One telling fact is that Colonel Montagnac, who led French troops into the Algerian town of Skikda in 1843, subsequently boasted that his troops were beheading Arabs in the firm belief that locals could not live longer than 15 years. This French officer became notorious for killing civilians, even when the resistance had ended, and preferred beheading to imprisonment for his victims. Montagnac's favourite strategy was the total extermination of the population, be they men, women, or children. An extract from a letter he wrote to a friend shows this: 'You asked me what we did with the women. Some we kept as hostages, and others were exchanged for cattle or sold at auctions like a herd of sheep... These are our methods of fighting the Arabs, my friend. Killing men and loading women and children onto ships and sending them to the Polynesian islands. In short, exterminate all those who refuse to crawl at our feet like dogs."

It is also worth referring to the views of our Turkish brethren, who have long found many similarities between French and Armenian racism. Commenting on France's foreign policy some time ago, Ömer Çelik of Türkiye's ruling Justice and Development Party pinpointed its bloody vectors.

In his comments, Omer Çelik said: "France, which claims to be turning to history, must first recall the crimes against humanity committed in Benin, Burkina Faso, Cameroon, Chad, Gabon, Guinea, Mauritania, Niger, Senegal, and Tunisia." And all of the things he noted are irrefutable facts.

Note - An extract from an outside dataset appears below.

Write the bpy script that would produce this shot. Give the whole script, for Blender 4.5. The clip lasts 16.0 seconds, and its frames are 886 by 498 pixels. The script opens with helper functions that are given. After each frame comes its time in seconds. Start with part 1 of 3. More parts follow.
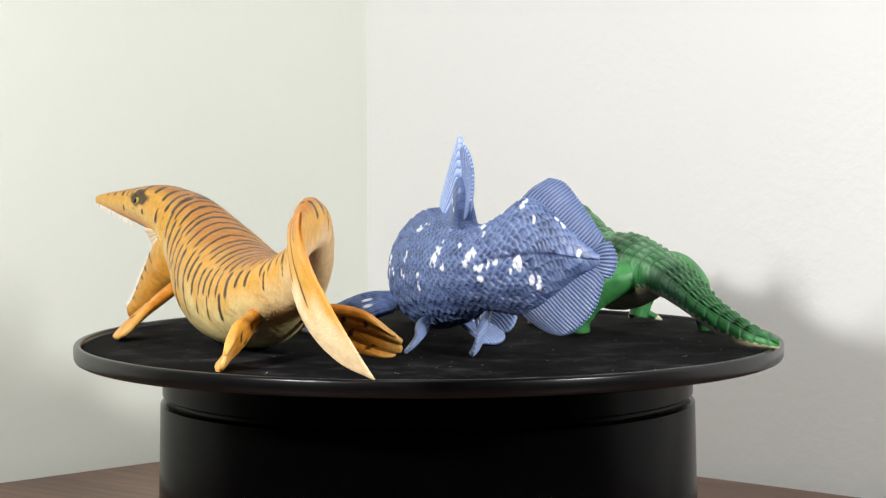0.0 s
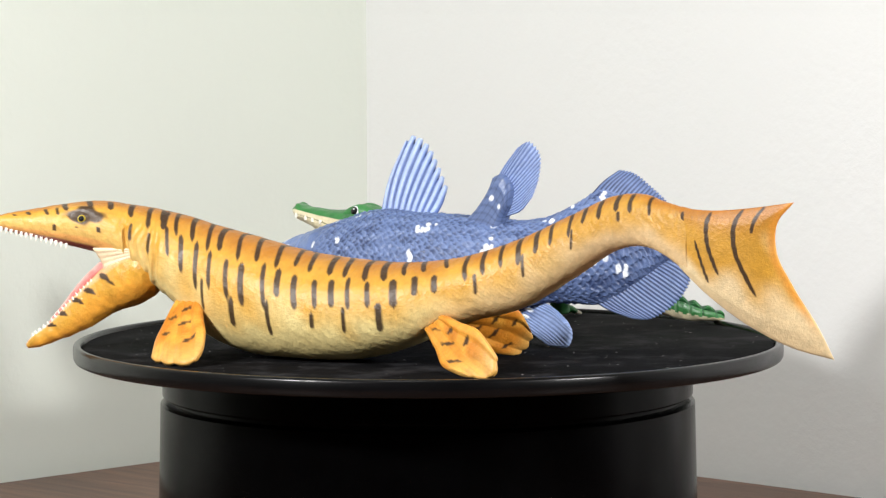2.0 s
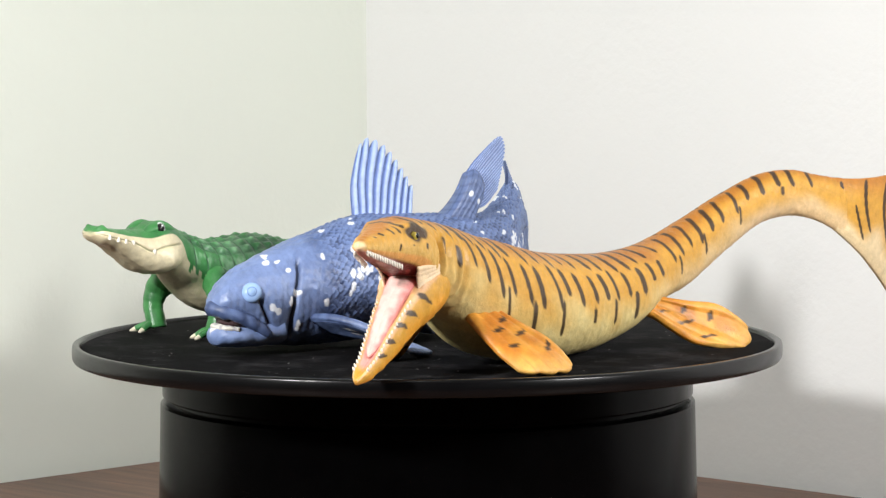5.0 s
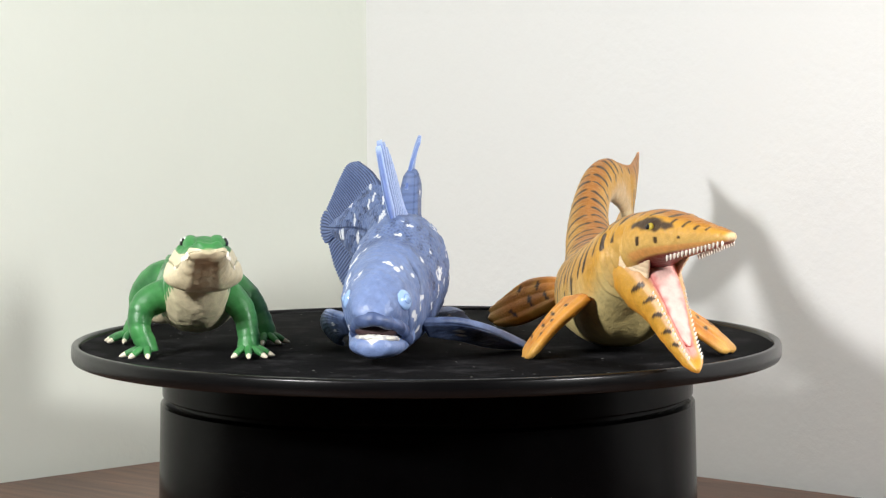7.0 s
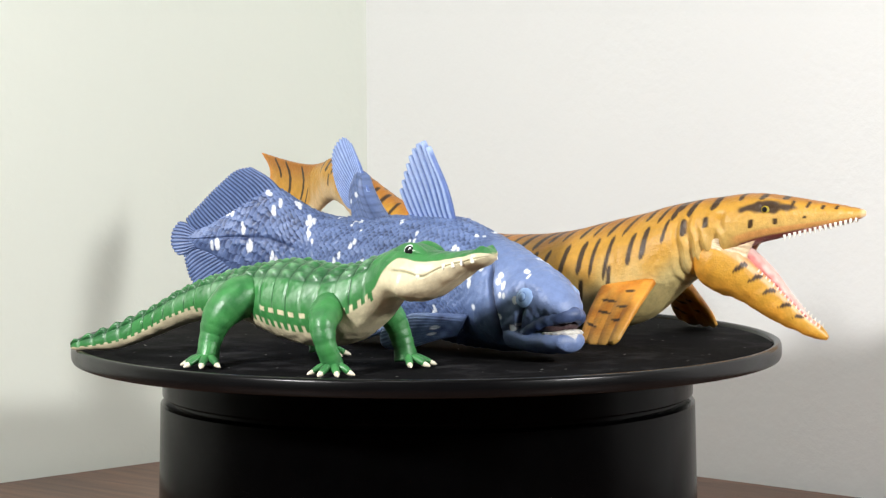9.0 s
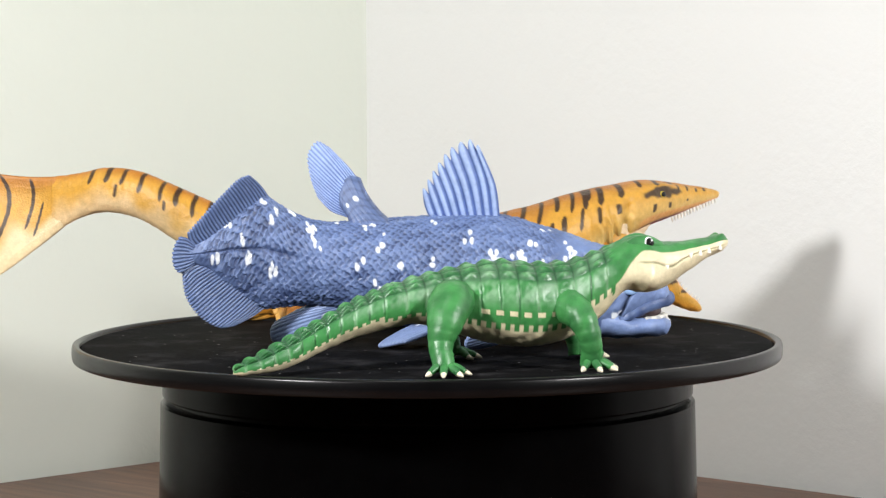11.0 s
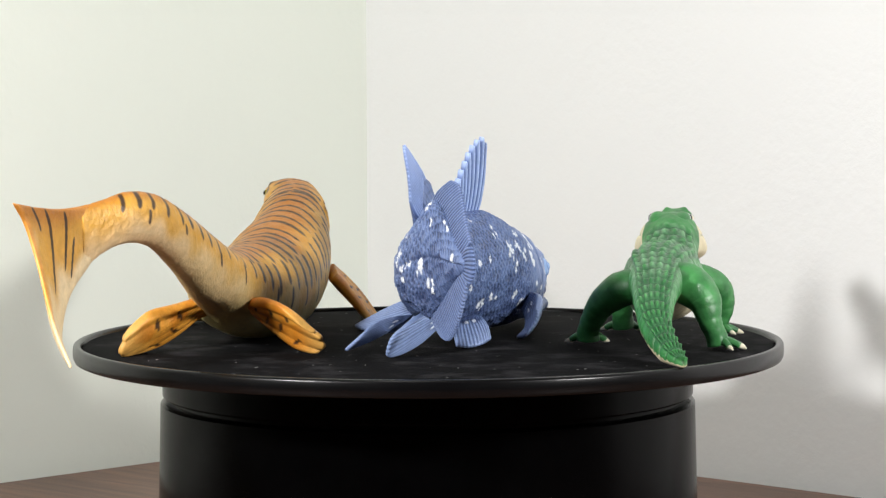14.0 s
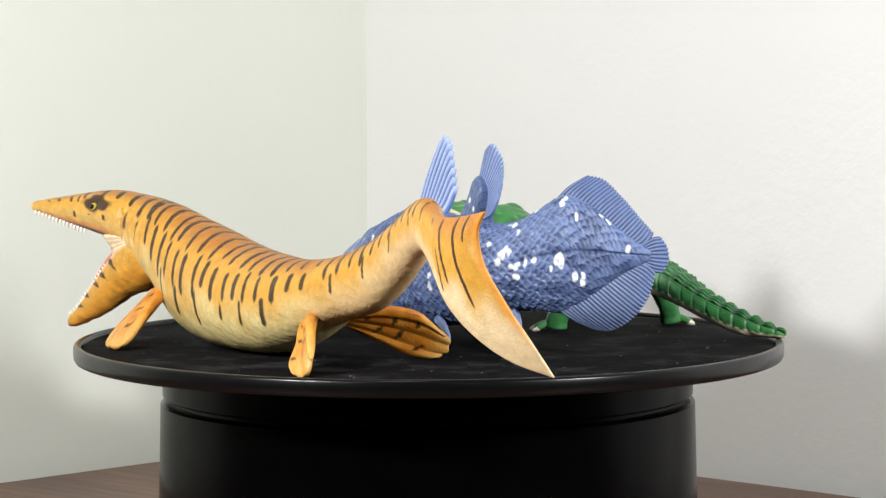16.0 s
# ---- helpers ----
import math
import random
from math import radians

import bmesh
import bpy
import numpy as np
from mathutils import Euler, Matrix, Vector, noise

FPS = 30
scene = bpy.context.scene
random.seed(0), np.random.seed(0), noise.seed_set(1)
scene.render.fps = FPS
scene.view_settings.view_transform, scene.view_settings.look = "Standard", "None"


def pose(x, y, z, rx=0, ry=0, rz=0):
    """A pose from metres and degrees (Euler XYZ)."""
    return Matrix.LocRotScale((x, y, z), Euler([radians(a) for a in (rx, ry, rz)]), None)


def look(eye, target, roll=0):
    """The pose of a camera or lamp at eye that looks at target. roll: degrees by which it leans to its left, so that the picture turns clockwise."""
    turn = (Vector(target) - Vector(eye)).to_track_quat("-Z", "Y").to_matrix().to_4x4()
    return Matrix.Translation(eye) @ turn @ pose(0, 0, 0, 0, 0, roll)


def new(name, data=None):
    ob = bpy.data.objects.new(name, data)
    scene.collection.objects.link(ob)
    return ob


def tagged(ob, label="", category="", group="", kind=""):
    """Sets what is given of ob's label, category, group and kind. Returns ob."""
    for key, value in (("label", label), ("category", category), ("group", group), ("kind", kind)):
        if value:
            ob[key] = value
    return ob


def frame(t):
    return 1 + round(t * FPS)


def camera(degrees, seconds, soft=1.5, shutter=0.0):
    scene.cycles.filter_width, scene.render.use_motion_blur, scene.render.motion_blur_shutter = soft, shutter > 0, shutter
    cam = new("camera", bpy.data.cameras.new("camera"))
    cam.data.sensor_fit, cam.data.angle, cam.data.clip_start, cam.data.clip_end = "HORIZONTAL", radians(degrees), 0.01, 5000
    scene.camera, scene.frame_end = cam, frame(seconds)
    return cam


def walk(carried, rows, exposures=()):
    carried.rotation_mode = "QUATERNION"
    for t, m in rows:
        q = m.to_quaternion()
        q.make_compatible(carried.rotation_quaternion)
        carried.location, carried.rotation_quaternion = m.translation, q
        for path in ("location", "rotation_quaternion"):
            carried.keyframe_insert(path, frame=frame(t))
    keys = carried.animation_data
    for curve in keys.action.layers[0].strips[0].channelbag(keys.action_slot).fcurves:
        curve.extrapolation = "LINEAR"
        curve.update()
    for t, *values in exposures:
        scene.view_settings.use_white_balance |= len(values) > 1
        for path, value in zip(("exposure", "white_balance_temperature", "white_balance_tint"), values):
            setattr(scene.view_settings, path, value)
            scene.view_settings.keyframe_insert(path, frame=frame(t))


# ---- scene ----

# ---------------------------------------------------------------- camera
EYE = (0.0, -1.14854, 0.12070)
PAN, TILT, ROLL = radians(0.2784), radians(4.4234), -0.2313
AIM = (EYE[0] + math.sin(PAN) * math.cos(TILT), EYE[1] + math.cos(PAN) * math.cos(TILT), EYE[2] - math.sin(TILT))
cam = camera(15.45, 16.0, soft=1.3)
walk(cam, [(0.0, look(EYE, AIM, ROLL)), (16.0, look(EYE, AIM, ROLL))])
scene.view_settings.exposure = 0.0

TURN = 23.5225            # degrees per second of the turntable, anticlockwise from above
TABLE_Z = -0.0805         # wooden top under the turntable
MAT_Z = -0.0012           # felt mat of the disc; its rim stands at z = 0
CORNER = (-0.0277, 0.3628) # where the two walls meet
SLANT = 45.0              # the walls run at this angle to the line of sight

# ---------------------------------------------------------------- light
world = bpy.data.worlds.new("world")
world.use_nodes = True
world.node_tree.nodes["Background"].inputs[0].default_value = (1.0, 0.97, 0.93, 1)
world.node_tree.nodes["Background"].inputs[1].default_value = 0.025
scene.world = world


def desk_lamp(name, eye, target, radius, cone, soft_edge, watts, colour):
    data = bpy.data.lights.new(name, "SPOT")
    data.shadow_soft_size, data.spot_size, data.spot_blend, data.energy, data.color = radius, radians(cone), soft_edge, watts, colour
    ob = new(name, data)
    ob.matrix_world = look(eye, target)
    return ob


# two desk lamps on the table, one on either side of the turntable, the left one the stronger
desk_lamp("lamp_left", (-0.285, -0.36, 0.212), (0.05, 0.10, 0.04), 0.025, 120, 0.5, 11.0, (1.0, 0.995, 0.985))
desk_lamp("lamp_right", (0.38, -0.38, 0.212), (-0.05, 0.10, 0.04), 0.035, 120, 0.5, 10.9, (1.0, 0.995, 0.985))

# unseen overhead fill, added in front of the corner to lift the tops
overhead_fill = bpy.data.lights.new("overhead_fill", "AREA")
overhead_fill.shape, overhead_fill.size, overhead_fill.energy, overhead_fill.color = "DISK", 0.3, 2.2, (1.0, 0.98, 0.95)
new("overhead_fill", overhead_fill).matrix_world = look((-0.15, -0.45, 1.3), (0.0, 0.1, 0.0))

# ---------------------------------------------------------------- materials


def lin(r, g, b):
    """Linear colour from 0..255 display values."""
    return tuple((c / 255 / 12.92) if c / 255 <= 0.04045 else ((c / 255 + 0.055) / 1.055) ** 2.4 for c in (r, g, b))


def nodes_of(name):
    m = bpy.data.materials.new(name)
    m.use_nodes = True
    nt = m.node_tree
    return m, nt, nt.nodes["Principled BSDF"]


def link(nt, a, b):
    nt.links.new(a, b)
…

Yesterday's speech by Bruno Retailleau has not a single true word.

"There are many sanctions against Russia. And no sanctions against Azerbaijan and Türkiye," Retailleau was indignant. His hatred for the Turkic unity is clearly seen behind the senator's calls to punish the two brotherly countries. In fact, this subtext was felt in all the debates of this shameful Senate session. Undoubtedly, only in this context should our MPs, the Milli Majlis, react to the French senators' trick. In other words, they should pass a resolution on the fact of France's mass crimes against Muslim peoples, reminding the proud French of their shameful past, i.e. the terrible atrocities in Algeria and Indochina. I think this will be the most correct and adequate answer. Everything is fair, and nothing personal, as they say.

The French senator is very monotonous in his attempts to tarnish Azerbaijan. He even stole his theses from another pro-Armenian populist, Boyer. Apparently, he found them eloquent enough, so Retailleau deemed it necessary to point to "Azerbaijan's aggression against the sovereign territory of Armenia" and compare the situation to the Ukrainian events.

"Is the sovereignty of Armenia worth less than the sovereignty of Ukraine? Are the lives of Armenians worth less than the lives of Ukrainians?" asked the senator. How long can you keep repeating this deceptive nonsense phrase? Even Europeans are fed up with it.

With such a lie, the senator incites himself, because he is trying to accuse Azerbaijan of resisting Armenian provocations on the notional border, which is officially documented, and about which the Azerbaijani Ministry of Defence has regularly reported. Moreover, such border incidents organized by Armenia have become a regular occurrence. Yet, Retailleau is silent about it!

Perhaps, this issue should be discussed in our parliament too, since the French MPs have once again gotten carried away with "unhappy Armenia" and have come to compare it to belligerent Ukraine.

In any case, we should raise the question of why the sovereignty of Azerbaijan is less important to French MPs than the sovereignty of Armenia. Or, for example, why the Parisian senators do not care that in spite of the Tripartite Declaration signed by Armenians themselves in November 2020, they still have not withdrawn the illegal armed groups from the Karabakh region of Azerbaijan, although they committed themselves to do so. Moreover, Prime Minister Pashinyan himself recently confirmed the presence of these armed gangs in Karabakh, describing them as a "defence army".

I think our MPs will take this duplicitous attitude of the French MPs into account in their response to Paris.

Senator Retailleau's subsequent expressions leave no doubt about his mindset - he is a racist. A blatant one.

"Has Europe forgotten its values? This is not a local conflict; this is an element of Turkish imperialism, pan-Turkism," he stated, claiming that "the Armenian people who survived the genocide found themselves in a tragic loneliness". That is, the Armenian people are "sufferers in loneliness", but Azerbaijan, with its thirty-year effort to liberate its lands, with the assistance of international negotiators, such as the OSCE MG, who have proved to be utterly inept, is for some reason the aggressor. Events are deliberately turned inside out, and the senator's deceptive gestures are designed to lull the common sense of the French and the world public.

Europe has forgotten its values, Retailleau asks in a populist rush. And he is right - it has indeed forgotten about them when for thirty years it has not condemned Armenia for occupying Azerbaijani territories. Given that there have been four UN resolutions on the subject, why doesn't Senator Retailleau, if he is so concerned about "bright Armenian happiness" and "violated sovereignty" answer the question of why he was silent for three decades about the occupation of a part of Azerbaijani territories and the threat to the sovereignty of our country? Where were his values then?

Apparently, the very blatant racism prevents the French senator from thinking objectively and honestly. And, alas, he is not the only one: hypocrisy and double standards of French senators are so clear, and their primitive and false accusations are so obvious even to a European audience, that hardly any other European politician will risk joining this absurd resolution - it will cost him too much. Only a very short-sighted person can support such a perversion of reality.

How shall we respond to this French racism? I think there will be an answer for sure. As for the Azerbaijani public, we must boycott the French goods imported to Azerbaijan - let the Armenophile senators take into account that the French manufacturers are suffering from their thoughtless actions. The reciprocal gestures, as already noted, must be tough and memorable - then, perhaps, the attacks of hypocrisy and racism of French politicians will become more curable.